Dans une décision du 9 janvier 2025 (C-416/23), la Cour de Justice de l’Union Européenne a été amenée à répondre à des questions préjudicielles sur le caractère excessif de réclamations formées auprès d’autorités de contrôles de données personnelles.
Contexte : de nombreuses réclamations soulevées auprès de l’autorité de contrôle autrichienne
Une personne autrichienne, manifestement procédurière en matière de données personnelles, contactait régulièrement des responsables de traitements pour solliciter un accès à ses données personnelles traitées, comme cela lui est permis par le RGPD.
Lors de refus ou d’absence de réponse de la part du responsable concerné, elle soumettait une réclamation à l’autorité de contrôle autrichienne (la DSB).
Cette dernière avait fini par refuser de donner suite à une réclamation, estimant qu’elle avait un caractère excessif : l’autorité indiquait notamment que la personne en question lui avait adressé près de 80 réclamations similaires à l’encontre de divers responsables de traitements dans un intervalle de 20 mois.
L’article 57 du RGPD laisse en effet la possibilité aux autorités de contrôle de refuser de donner suite à une réclamation (selon le même régime que pour les responsables de traitement) lorsque les demandes « sont manifestement infondées excessive, en raison, notamment, de leur caractère répétitif ».
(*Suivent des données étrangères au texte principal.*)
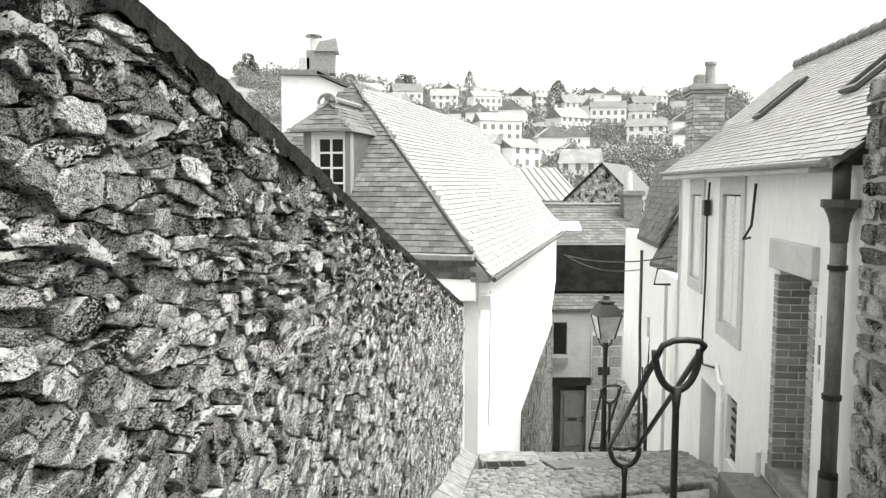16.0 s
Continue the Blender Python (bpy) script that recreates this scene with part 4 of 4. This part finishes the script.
part("soffit", box((6.3, -2.36, 1.70), (12.4, -2.12, 1.74)), RENDER, house_2)
# shuttered windows
for u0, u1, z0, z1 in HOLES[1:3]:
    part("window_glass", box((u0, -2.62, z0), (u1, -2.6, z1)), GLASS, house_2)
    surround = part("window_surround", pierced(u0 - 0.14, u1 + 0.14, z0 - 0.16, z1 + 0.2, -2.37, -2.335, [(u0, u1, z0, z1)]), RENDER, house_2, "pale dressed stone surround")
    n = 2
    for k in range(n):
        a = u0 + (u1 - u0) * k / n
        sh = part("shutter", box((a + 0.01, -2.42, z0 + 0.02), (a + (u1 - u0) / n - 0.01, -2.38, z1 - 0.02), 0.006), WHITE, house_2, "white louvred shutter")
        for q in range(9):
            zz = z0 + (z1 - z0) * (0.55 + 0.045 * q)
            part("louvre", box((a + 0.05, -2.375, zz), (a + (u1 - u0) / n - 0.05, -2.365, zz + 0.022)), LIME, sh)
# bricked-up doorway
u0, u1, z0, z1 = HOLES[0]
part("brick_infill", box((u0, -2.72, z0), (u1, -2.665, z1)), PALE_MORTAR, house_2)
brick_box = arrays(box((-0.5, -0.5, -0.5), (0.5, 0.5, 0.5), 0.04))
bricks, jambs, zz, r = [], [], z0 + 0.02, 0
while zz < z1 - 0.05:
    if r % 2:
        cuts = [(u0 + 0.01, u1 - 0.01)]
    else:
        cuts = [(u0 + 0.01, (u0 + u1) / 2 - 0.006), ((u0 + u1) / 2 + 0.006, u1 - 0.01)]
    for a, b in cuts:
        bricks.append((Matrix.Translation(((a + b) / 2, -2.655, zz + 0.031)) @ Matrix.Diagonal((b - a, 0.03, 0.058, 1)), 0))
    jambs.append((Matrix.Translation((u0 - 0.055, -2.43, zz + 0.031)) @ Matrix.Diagonal((0.125, 0.17, 0.058, 1)), 0))
    for a, b in ((-2.345, -2.455), (-2.465, -2.665)) if r % 2 else ((-2.345, -2.555), (-2.565, -2.665)):
        jambs.append((Matrix.Translation((u1 + 0.055, (a + b) / 2, zz + 0.031)) @ Matrix.Diagonal((0.125, a - b, 0.058, 1)), 0))
    zz += 0.07
    r += 1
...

Le tribunal fédéral administratif autrichien a annulé la décision de la DSB, considérant en substance que le caractère excessif d’une demande, supposait une répétition fréquente des demandes mais aussi un caractère manifestement vexatoire ou abusif de celles-ci.
Saisi par la DSB d’un recours en révision, la Cour administrative autrichienne a posé à la Cour de Justice de l’Union Européenne trois questions préjudicielles.
Solution : un nombre élevé de réclamations, critère insuffisant pour ne pas y donner suite
1/ L’insuffisance du caractère répété des demandes
La Cour de Justice, répondant à la première question, rappelle tout d’abord que les réclamations formées auprès d’une autorité de contrôle, font partie de la catégorie plus large des « demandes » visées par l’article 57 du RGPD.
S’agissant ensuite surtout de l’appréciation du caractère excessif de ces réclamations, la Cour de Justice rappelle d’abord que les personnes bénéficient d’un droit d’accès à leurs données, et que fixer un seuil chiffré absolu au-delà duquel des réclamations deviendraient automatiquement qualifiées d’excessives, pourrait porter atteinte à ce droit d’accès.
Dès lors, le nombre de réclamations introduites n’est pas, à lui seul, un critère suffisant pour caractériser un abus.
Pour caractériser une demande excessive ou infondée, il appartient donc à l’autorité de contrôle de démontrer que le nombre important de demandes formées s’explique non par la volonté de la personne concernée d’obtenir une protection de ses droits mais par une finalité autre, telle que par exemple entraver le bon fonctionnement de l’autorité de contrôle.
2/ Le libre choix de la réponse à apporter à une demande infondée ou excessive
Lorsqu’une demande est excessive ou infondée, le texte laisse la possibilité à l’autorité de contrôle d’exiger de la personne concernée le paiement de frais raisonnables basés sur les coûts administratifs ou de refuser de donner suite à la demande.
La Cour administrative autrichienne s’interrogeait sur le fait de savoir si ce choix était totalement libre pour l’autorité de contrôle.
La Cour de Justice rappelle que le texte ne comporte aucune hiérarchie entre les options laissées à l’autorité de contrôle.
Par conséquent, compte tenu de l’importance de la possibilité pour les personnes d’introduire des réclamations, il appartient aux autorités de prendre en compte toutes les circonstances pertinentes et de s’assurer du caractère approprié, nécessaire et proportionné de l’option choisie, sans qu’il ne puisse être imposé à l’autorité de privilégier dans un premier temps le paiement de frais par la personne demanderesse.
En résumé, le fait qu’une personne adresse un nombre important de réclamations à une autorité de contrôle n’est pas suffisant pour que ladite autorité refuse de donner suite à ses demandes.